Sunday, February 21, 2016

Local Revision: Variety

Legal, Illegal, Choose, Choice, Antonym, Opposite, Icon


Fathromi Ramdlon, Legal Illegal Choose Choice, 12/23/2015, via Pixabay, Public Domain Distribution License

1: From what I can tell, I have quite a large variety of sentence structures I choose from. I mostly use compound sentences, but complex and simple sentences appear more than once in a while throughout the guide, so I feel as though the assortment of my sentences is good. One thing of note is my excessive use of the semi-colon. I love the semi-colon; it connects two ideas, such as a term and a meaning, into a single thought or, in the case of syntax, sentence.
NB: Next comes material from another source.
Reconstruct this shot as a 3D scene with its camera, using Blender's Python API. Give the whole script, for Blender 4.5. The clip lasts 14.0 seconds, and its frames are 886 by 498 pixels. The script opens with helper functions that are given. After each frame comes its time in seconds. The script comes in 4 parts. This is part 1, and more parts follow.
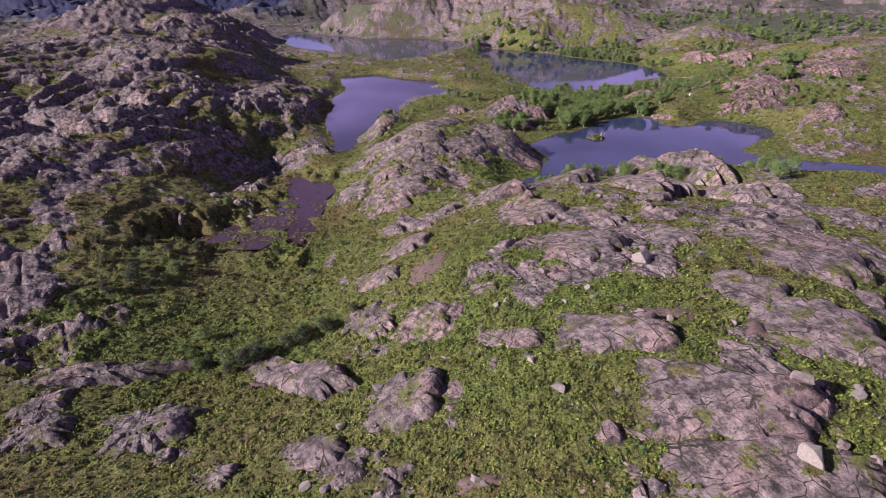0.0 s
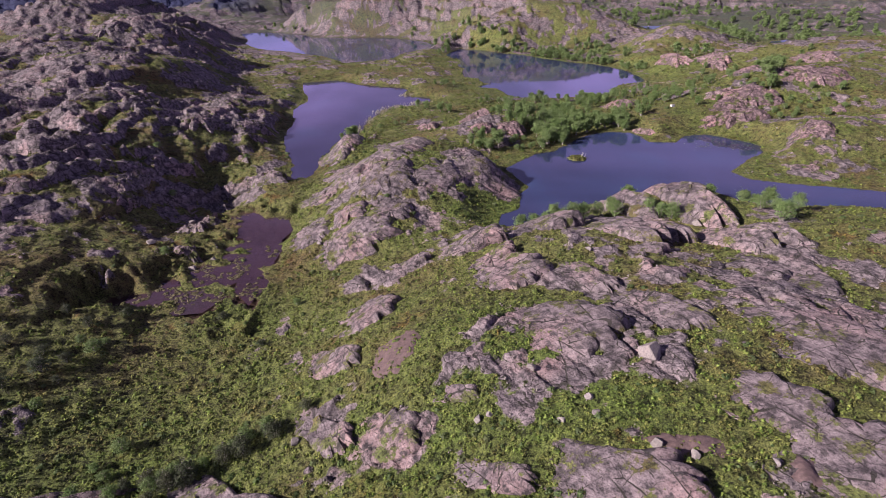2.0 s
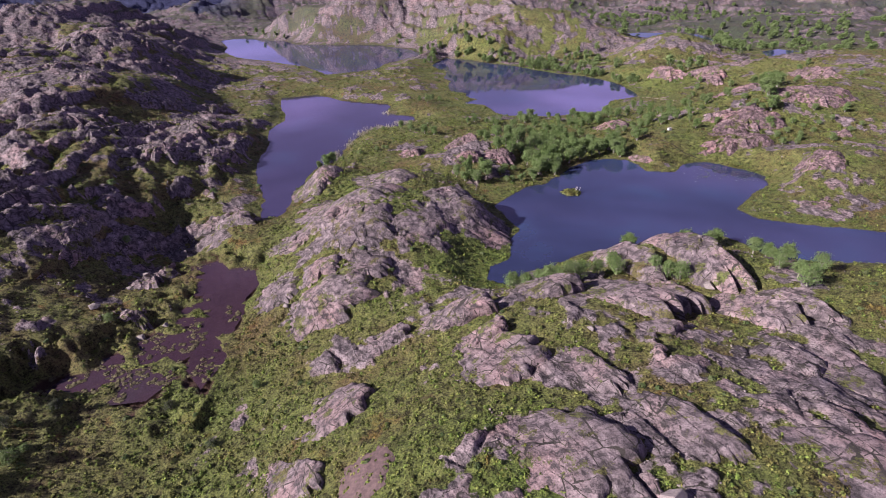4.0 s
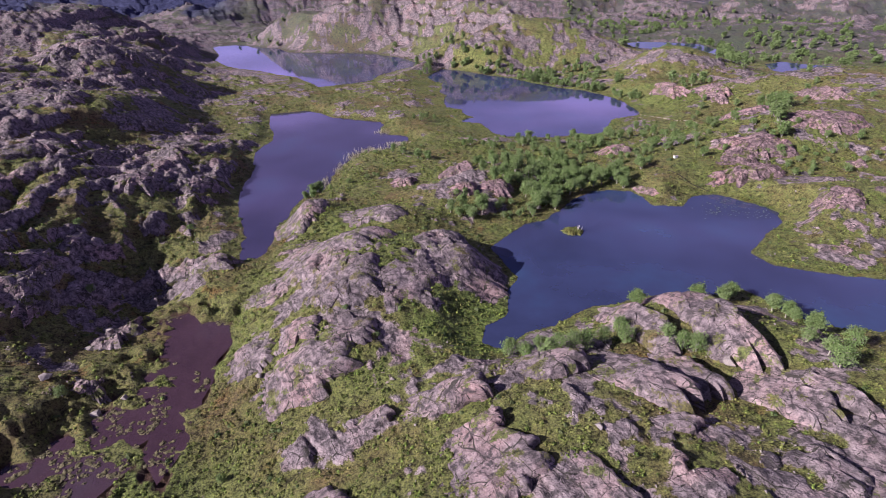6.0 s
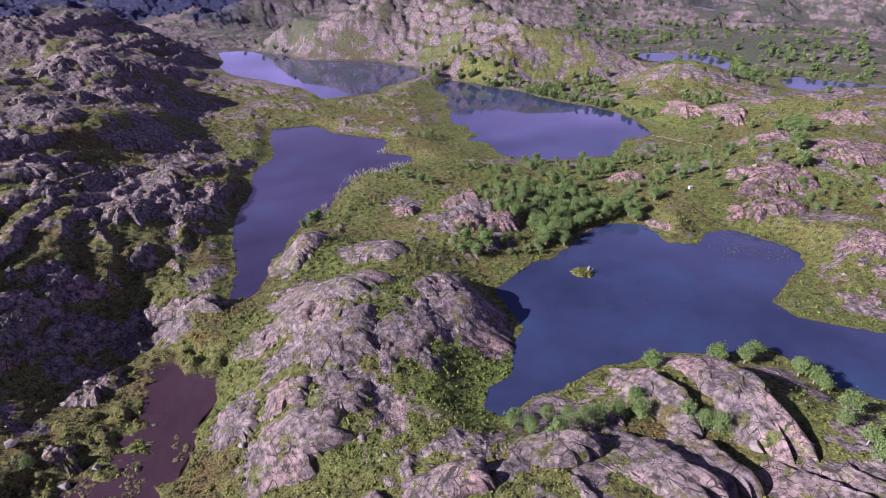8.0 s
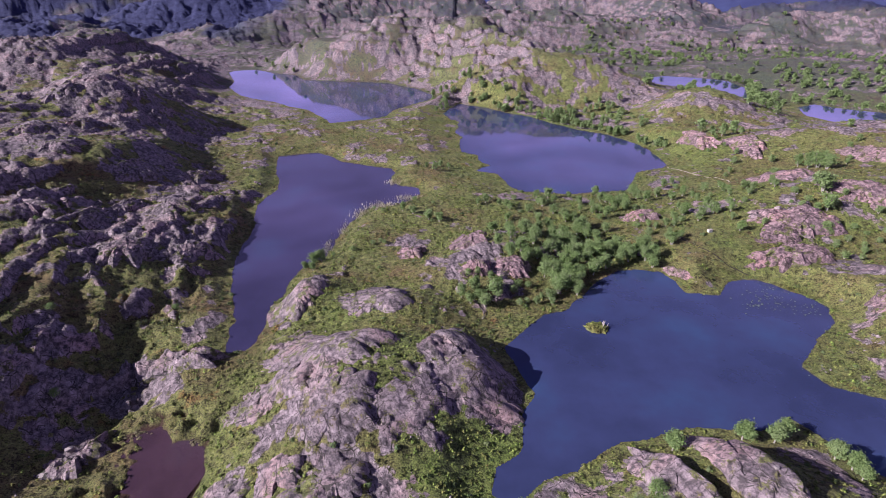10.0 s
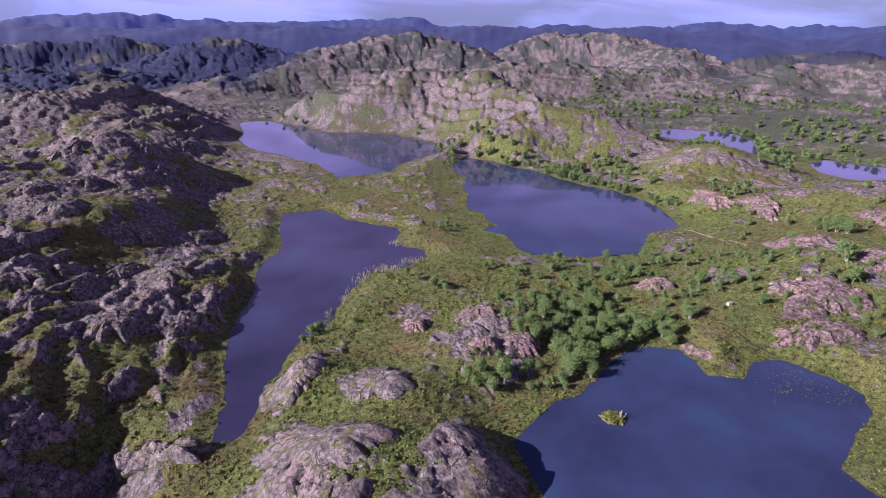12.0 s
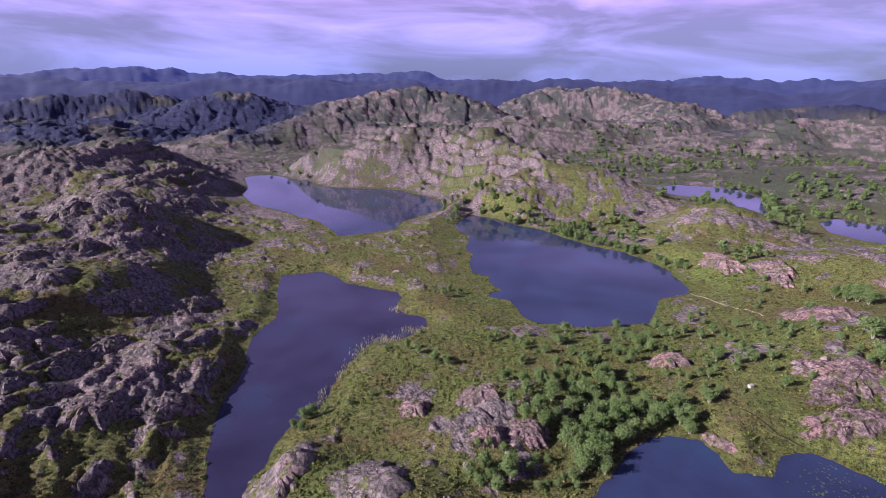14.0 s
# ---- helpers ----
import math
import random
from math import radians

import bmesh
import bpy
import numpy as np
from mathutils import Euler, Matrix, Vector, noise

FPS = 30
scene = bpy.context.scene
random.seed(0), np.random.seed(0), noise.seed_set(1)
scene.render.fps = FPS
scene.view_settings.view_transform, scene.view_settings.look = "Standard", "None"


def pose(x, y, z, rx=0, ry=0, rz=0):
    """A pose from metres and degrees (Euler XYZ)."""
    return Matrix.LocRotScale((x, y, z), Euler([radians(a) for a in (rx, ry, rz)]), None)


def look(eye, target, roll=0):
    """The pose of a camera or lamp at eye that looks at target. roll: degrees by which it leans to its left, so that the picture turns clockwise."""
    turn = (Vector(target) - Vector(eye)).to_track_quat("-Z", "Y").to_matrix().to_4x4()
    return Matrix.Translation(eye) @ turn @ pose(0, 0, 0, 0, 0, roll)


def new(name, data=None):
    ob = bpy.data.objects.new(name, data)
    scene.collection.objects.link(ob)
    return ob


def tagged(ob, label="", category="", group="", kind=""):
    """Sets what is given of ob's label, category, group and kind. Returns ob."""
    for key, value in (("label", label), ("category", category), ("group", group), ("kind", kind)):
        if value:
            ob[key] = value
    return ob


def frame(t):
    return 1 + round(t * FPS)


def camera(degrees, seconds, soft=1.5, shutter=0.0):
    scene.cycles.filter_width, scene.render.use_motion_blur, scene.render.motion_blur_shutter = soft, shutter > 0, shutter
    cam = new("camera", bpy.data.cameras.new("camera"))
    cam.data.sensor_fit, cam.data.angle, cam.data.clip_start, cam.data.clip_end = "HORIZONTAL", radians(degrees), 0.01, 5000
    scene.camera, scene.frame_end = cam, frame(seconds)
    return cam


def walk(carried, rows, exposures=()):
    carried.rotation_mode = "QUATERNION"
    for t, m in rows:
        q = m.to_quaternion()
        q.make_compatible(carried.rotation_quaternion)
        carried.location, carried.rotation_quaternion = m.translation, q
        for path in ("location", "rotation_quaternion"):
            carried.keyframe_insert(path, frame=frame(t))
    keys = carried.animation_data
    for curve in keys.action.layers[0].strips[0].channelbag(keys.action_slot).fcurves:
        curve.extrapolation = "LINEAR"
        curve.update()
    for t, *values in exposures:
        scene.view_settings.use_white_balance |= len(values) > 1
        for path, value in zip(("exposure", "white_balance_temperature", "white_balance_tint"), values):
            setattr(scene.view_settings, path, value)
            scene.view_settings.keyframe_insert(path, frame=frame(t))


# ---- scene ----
cam = camera(78.9, 14.0, soft=0.5)
METRES, EYE, TILT, LEAN, TURN = 100.0, 48.0, -26.3, 0.8, 0.0
ROWS = [
    (0.0, 0.0, 0.0, 0.0, -0.0, 0.0, 0.0),
    (0.5, 0.0008, 0.0369, 0.0318, -0.68, -0.25, 0.35),
    (1.0, 0.0033, 0.0734, 0.0631, -1.36, -0.44, 0.7),
    (1.5, 0.0069, 0.1094, 0.0942, -2.11, -0.63, 1.06),
    (2.0, 0.0115, 0.1446, 0.1256, -2.68, -0.82, 1.35),
    (2.5, 0.0172, 0.1792, 0.1565, -3.1, -0.84, 1.53),
    (3.0, 0.0227, 0.2122, 0.1876, -3.43, -0.88, 1.66),
    (5.5, 0.0535, 0.3557, 0.3345, -4.12, -0.91, 1.74),
    (6.0, 0.058, 0.3785, 0.3613, -4.14, -0.86, 1.61),
    (6.5, 0.0625, 0.3997, 0.3869, -4.13, -0.8, 1.49),
    (7.0, 0.0663, 0.4193, 0.4121, -4.08, -0.79, 1.3),
    (7.5, 0.0698, 0.438, 0.4369, -3.87, -0.78, 1.05),
    (8.0, 0.073, 0.4562, 0.4614, -3.6, -0.74, 0.78),
    (10.5, 0.0825, 0.5407, 0.5804, -2.5, 1.46, -0.17),
    (11.0, 0.0847, 0.5575, 0.6034, -2.29, 2.61, -0.28),
    (11.5, 0.0866, 0.5745, 0.6263, -2.11, 3.8, -0.37),
    (12.0, 0.0885, 0.5915, 0.6488, -1.97, 5.02, -0.47),
    (12.5, 0.0905, 0.608, 0.6722, -1.85, 6.21, -0.57),
    (13.0, 0.093, 0.6249, 0.6947, -1.74, 7.45, -0.66),
    (13.5, 0.0954, 0.6407, 0.7174, -1.63, 8.68, -0.73),
    (14.0, 0.0983, 0.6569, 0.7406, -1.53, 9.96, -0.77),
]
walk(cam, [(t, pose(0, 0, EYE, TILT, LEAN, TURN) @ pose(METRES * x, METRES * y, METRES * z, 90 + pitch, roll, yaw)) for t, x, y, z, yaw, pitch, roll in ROWS],
     exposures=[(0.0, 0.85, 5720, 23), (7.0, 1.08, 5400, 25), (10.5, 1.14, 5300, 27), (14.0, 0.88, 5420, 25)])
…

As much as I love this punctuation, I feel as though I need to relax on this trait since semi-colons are hardly used at all outside of my writing. I feel as though my use of the semi-colon may be so excessive it becomes distracting.
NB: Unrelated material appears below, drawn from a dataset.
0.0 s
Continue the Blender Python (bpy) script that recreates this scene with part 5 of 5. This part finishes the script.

2: The beginning of the guide had great transitions between pictures, videos, hyperlinks, and actual analysis, but as the article continue, I ran out of sources to choose from and insert. The transitions are healthy at the beginning, but near the end of the guide, I feel as though there is just a bunch of reading for my audience. The paragraphs themselves work out really well because of the organizations of the guide via key questions. These questions guide the writing from one point to the next really appropriately, so I don't want to mess with that part of my organization.
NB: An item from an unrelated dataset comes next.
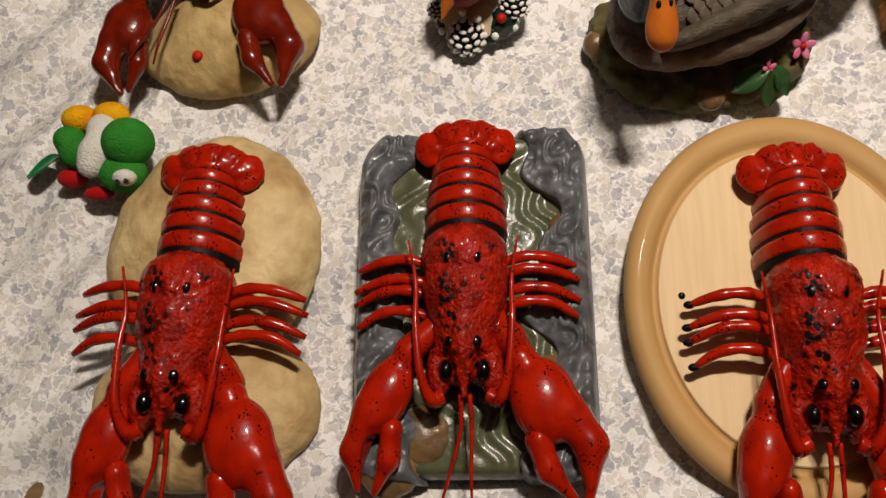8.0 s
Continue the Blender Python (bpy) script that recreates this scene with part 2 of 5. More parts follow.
# ---- mesh builders ----
def ell(c, r, rot=(0, 0, 0)):
    """An ellipsoid field: centre, radii, turn in degrees."""
    m = np.array(Euler([radians(a) for a in rot]).to_matrix()).T
    reach = max(r)

    def f(p):
        q = (p - np.array(c)) @ m.T
        k0 = np.linalg.norm(q / np.array(r), axis=-1)
        k1 = np.linalg.norm(q / np.array(r) ** 2, axis=-1)
        return k0 * (k0 - 1) / np.maximum(k1, 1e-9)
    return f, np.array(c) - reach, np.array(c) + reach, 1


def cap(a, b, ra, rb=None):
    """A capsule field that tapers from ra to rb."""
    rb = ra if rb is None else rb
    a, b = np.array(a, float), np.array(b, float)

    def f(p):
        d = b - a
        t = np.clip(((p - a) @ d) / (d @ d), 0, 1)
        return np.linalg.norm(p - a - t[..., None] * d, axis=-1) - (ra + (rb - ra) * t)
    r = max(ra, rb)
    return f, np.minimum(a, b) - r, np.maximum(a, b) + r, 1


def blk(c, half, rad=0.004, rot=(0, 0, 0)):
    """A rounded block field."""
    m = np.array(Euler([radians(a) for a in rot]).to_matrix()).T
    reach = np.linalg.norm(half)

    def f(p):
        q = np.abs((p - np.array(c)) @ m.T) - (np.array(half) - rad)
        return np.linalg.norm(np.maximum(q, 0), axis=-1) + np.minimum(q.max(axis=-1), 0) - rad
    return f, np.array(c) - reach, np.array(c) + reach, 1


def cut(shape):
    return shape[0], shape[1], shape[2], -1


def ripple(p, freq, amp, seed=0):
    x, y, z = p[..., 0] * freq, p[..., 1] * freq, p[..., 2] * freq
    return amp * (np.sin(x + 1.7 * np.sin(y * 0.8 + seed) + seed) * np.cos(y * 1.1 + 1.3 * np.sin(z * 0.9 - seed)) + 0.5 * np.sin(2.3 * x - 1.9 * z + seed * 2) * np.cos(2.1 * y + 1.7 * z))


def mesh_of(verts, faces, smooth=True):
    me = bpy.data.meshes.new("mesh")
    me.from_pydata(np.asarray(verts).tolist(), [], np.asarray(faces).tolist() if not isinstance(faces, list) else faces)
    me.polygons.foreach_set("use_smooth", [smooth] * len(me.polygons))
    me.update()
    return me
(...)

3: One of my main weakness is my inappropriate use of vocabulary. I try too hard to be like Jane Austen or Aldous Huxley, and often go off in a quasi-poetic style of writing. This isn't really fitting for a thing like the Quick Reference Guide of an educational controversy, so I feel as though I actually need to cut back on my vocabulary. And example of my overindulgence is my verbs list; I use a surplus of specific active verbs in my writing. Although I stated I wanted more of these verbs, I don't want more colorful writing throughout the entirety of my piece since it may take away from my goal of purely informing my audience. My use of colorful verbs are for clarity of language while my use of colorful vocabulary will only hinder translating this clarity into actual cold hard statistics and information.